Each of you participating in this roundtable is a pioneer, designing cables long before cables and interconnects became recognized as important contributors to high-fidelity music reproduction. Why did you choose to work in the cable arena rather than in other fields of high-end audio? After finishing university (electronics) I worked many years in the computer division of Philips and later for other computer companies. Simultaneously I helped high-end audio companies with their analog amplifier designs, something I loved doing next to the digital day job. This later materialized in the co-ownership of Siltech, where I could expand my interest into cable design. As a specialized electronics engineer, I was very curious to know how cables create audible differences in sound. Step by step the mysteries unraveled. For a researcher this is heaven, as very little is published regarding audibility of cables used for audio. This early excitement still lives on today, helped by new and better measurement possibilities combined with the use of state-of-the-art multi-physics programming. With this multi-physics approach many complex combined effects of material and construction properties can be visualized before production even starts.

As a specialized electronics engineer, i was very curious to know how cables create audible differences in sound. Step by step the mysteries unraveled.

Edwin Rynveld

This leads to better results than otherwise possible. We believe this is one of the key reasons for our worldwide success.

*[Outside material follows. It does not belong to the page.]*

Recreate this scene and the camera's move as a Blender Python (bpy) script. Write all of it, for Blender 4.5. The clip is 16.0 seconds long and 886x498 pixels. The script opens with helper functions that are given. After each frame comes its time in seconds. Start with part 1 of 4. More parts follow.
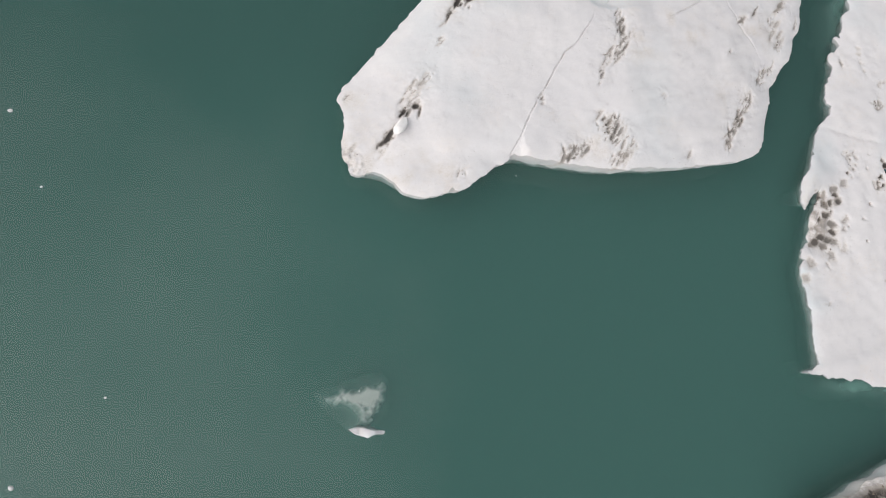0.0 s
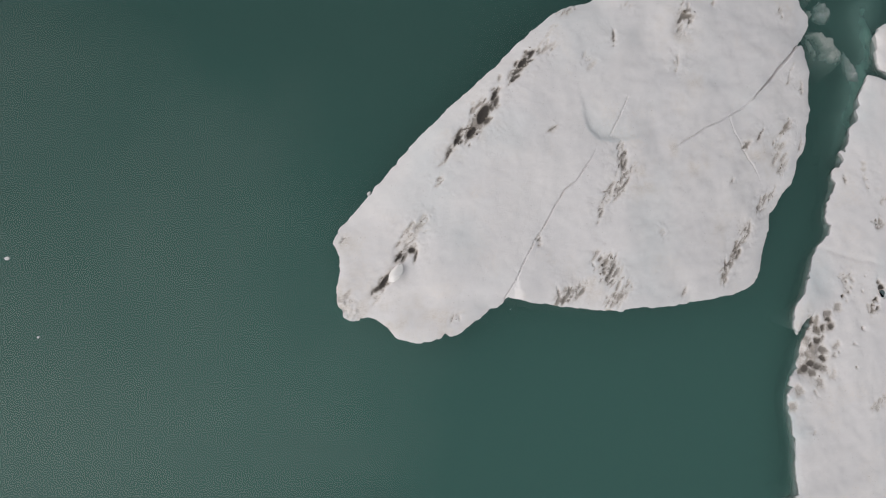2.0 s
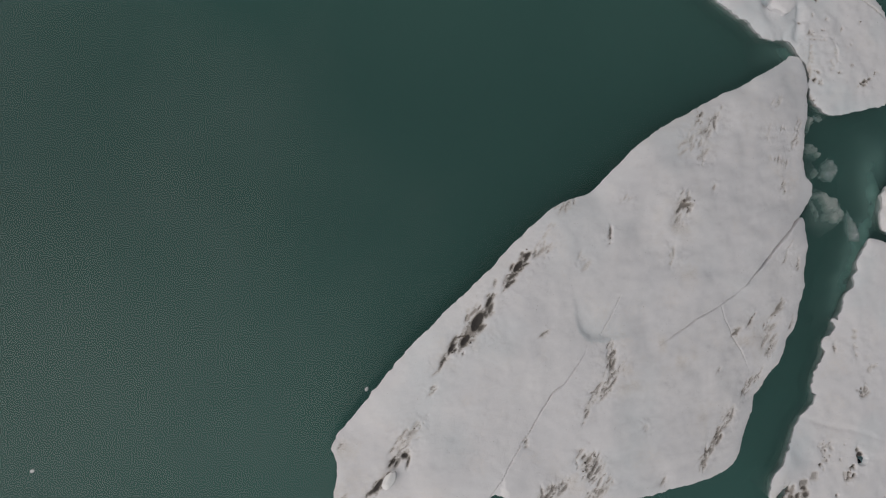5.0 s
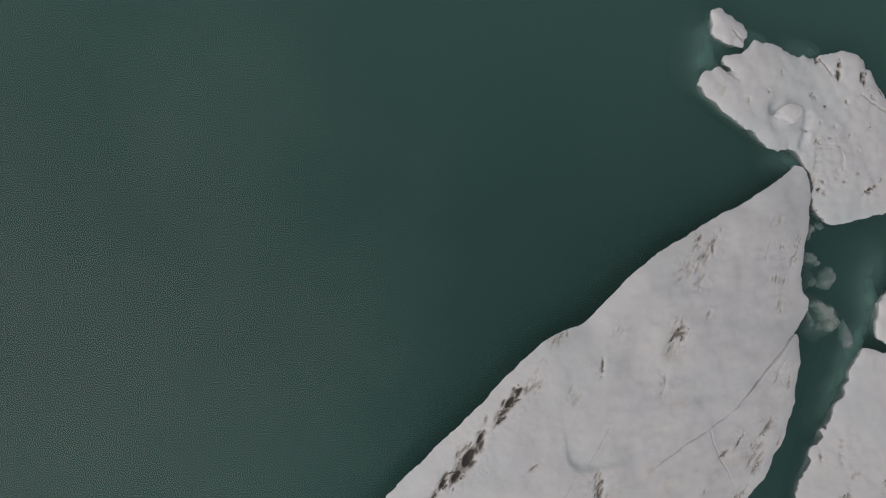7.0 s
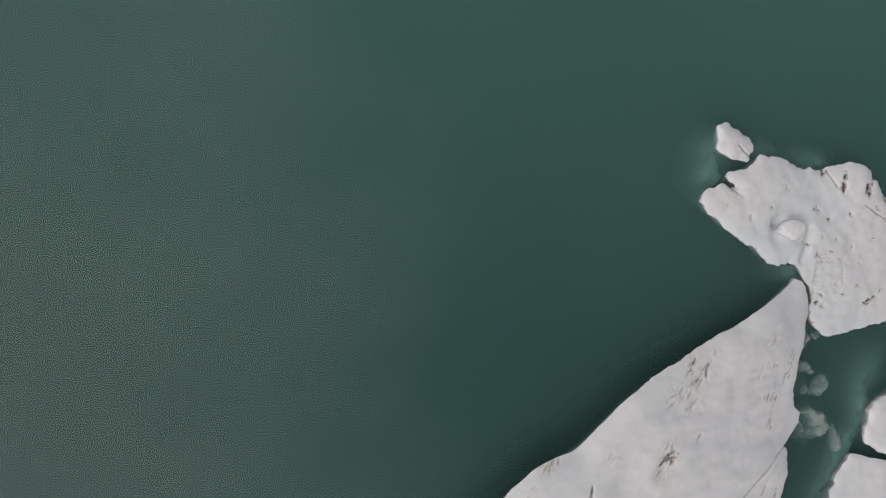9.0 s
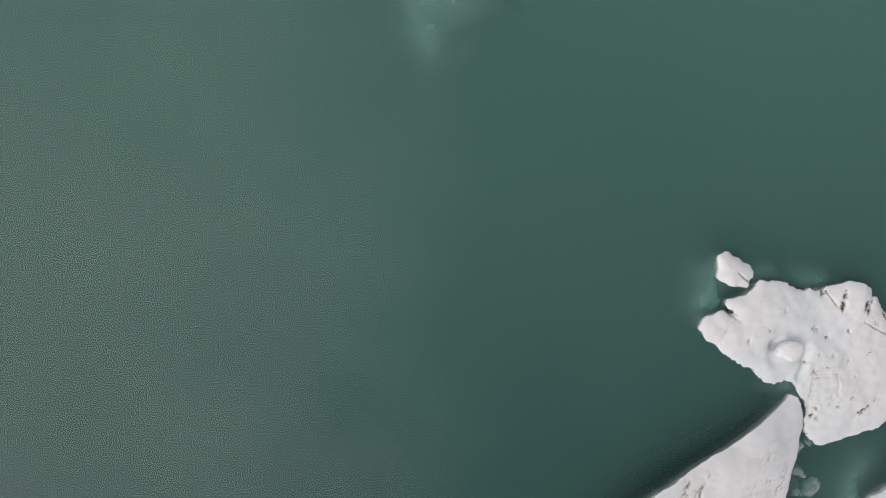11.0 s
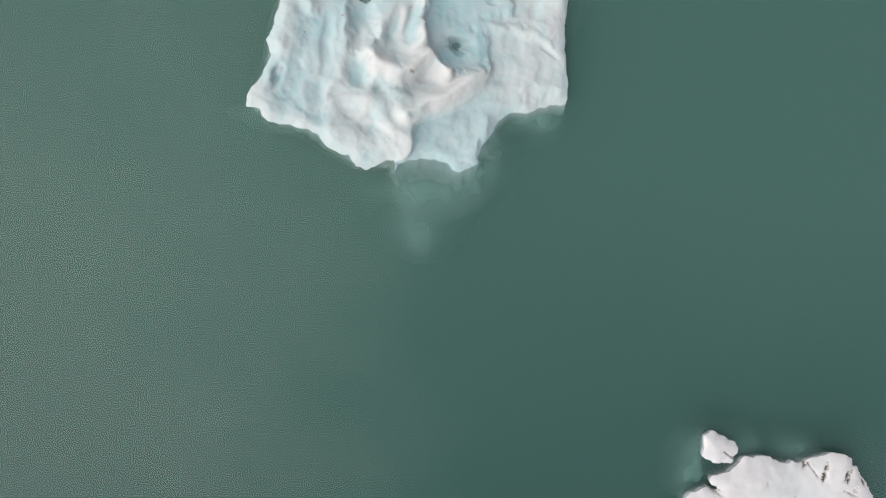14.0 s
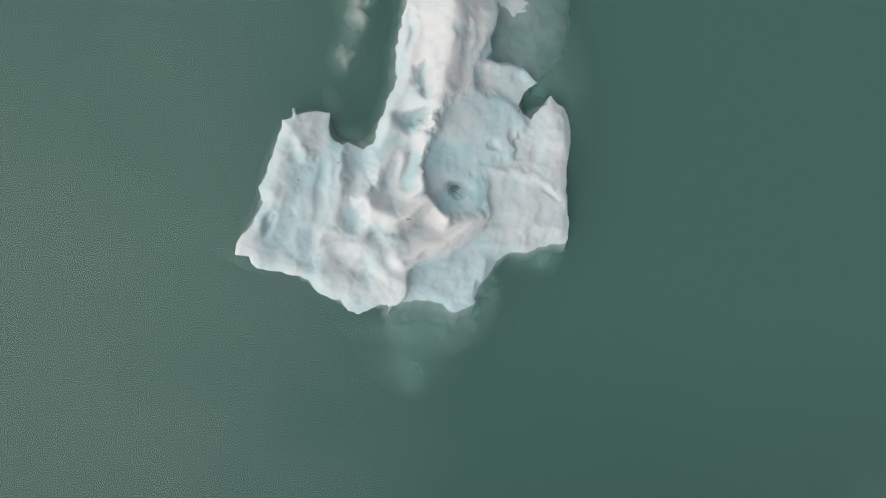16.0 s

What are your core beliefs that guide you in product development?
A) Never think you’re finished; in high-end audio there is no limit to quality. B) Keep comparing listening results with live music—it resets your hi-fi memory (by hi-fi memory, I mean getting used to errors by repeated listening). C) Keep innovating, never underestimate your competitors, and try harder to keep on top. D) Keep searching for new technologies and materials; material science develops fast. E) Make products that are practical, strong, and flexible so that the sound quality doesn’t deteriorate over time. F) Use the best available materials. For both our brands, the highest-quality materials are used, starting at even the most affordable cable. A material example: Siltech Explorer 90i high-purity monocrystal copper, DuPont Kapton plus Teflon-film insulation. Crystal Cable Piccolo: high-purity solid silver-gold-core conductor with dual-layer Kapton insulation and high-precision coaxial construction. Nowadays it is hard to find equally high-tech materials at this price level. F) Build it to perfection. This is why our company can give lifetime warranty for every cable from Siltech and Crystal Cable. Even 25-year-old Siltech cables still change hands today because of their still excellent sound and lifetime warranty.

Siltech Explorer Interconnect

Now that the cable industry has about 35 years of experience under its belt, has cable design approached its pinnacle where further improvements are likely to be marginal? Or will the improvements we’ve seen in, say, the past ten years follow the same trajectory?
I believe large improvements are still possible. As resolution and overall sound quality improve, so will cable performance have to follow. An interesting story: One of my old books dating to 1928 holds an ad from Philips in which a man sits comfortably in a chair reading a book while listening to the Philips Pagode loudspeaker and says “Just like in a real concert hall!” So in that time it probably sounded realistic. Similar claims are made today, despite the difference with that 1928 loudspeaker. It just means what seems real is what we believe in a certain time

period. So for all hi-fi components there is a lot to improve. Now for cables, will they stay? Twenty years ago we believed by now most equipment would be wireless. The digital technology makes it simple now. However, the continuous improvement in source quality, by technique and better recording equipment, gives a great advantage to hard-wired connections. There is no conversion loss as in all-digital systems. Most high end audio owners are very aware of this. For the highest in sound-quality there is just no replacement for a direct-wired connection.

In a field that is overcrowded with competing designs and technical hype, what advice would you give consumers when choosing cables for their systems?
Before spending on cables, make sure the whole system is already acoustically balanced. Correcting large acoustical problems with cables is impossible. Correcting harsh or boomy speakers with cables is equally illusive. If the sound system is already good sounding, then cable can bring the next 30% of quality improvement—the cables can let the system sing. To start exchanging cables, work from source to the end (loudspeaker cable comes last). The music from the source is of the highest quality in your system, only to be degraded by whatever follows. For example, start by changing the interconnect between the source and the preamplifier input, then the interconnect between the preamplifier and the power amplifier, then power cords to the source components, then loudspeaker cables, and finally the digital cables. One final note: Cables are as interesting as car tires. Boring at first sight and not the first thing you think of when buying a car, but essential for its performance. Like tires, cables are the connection to the real world.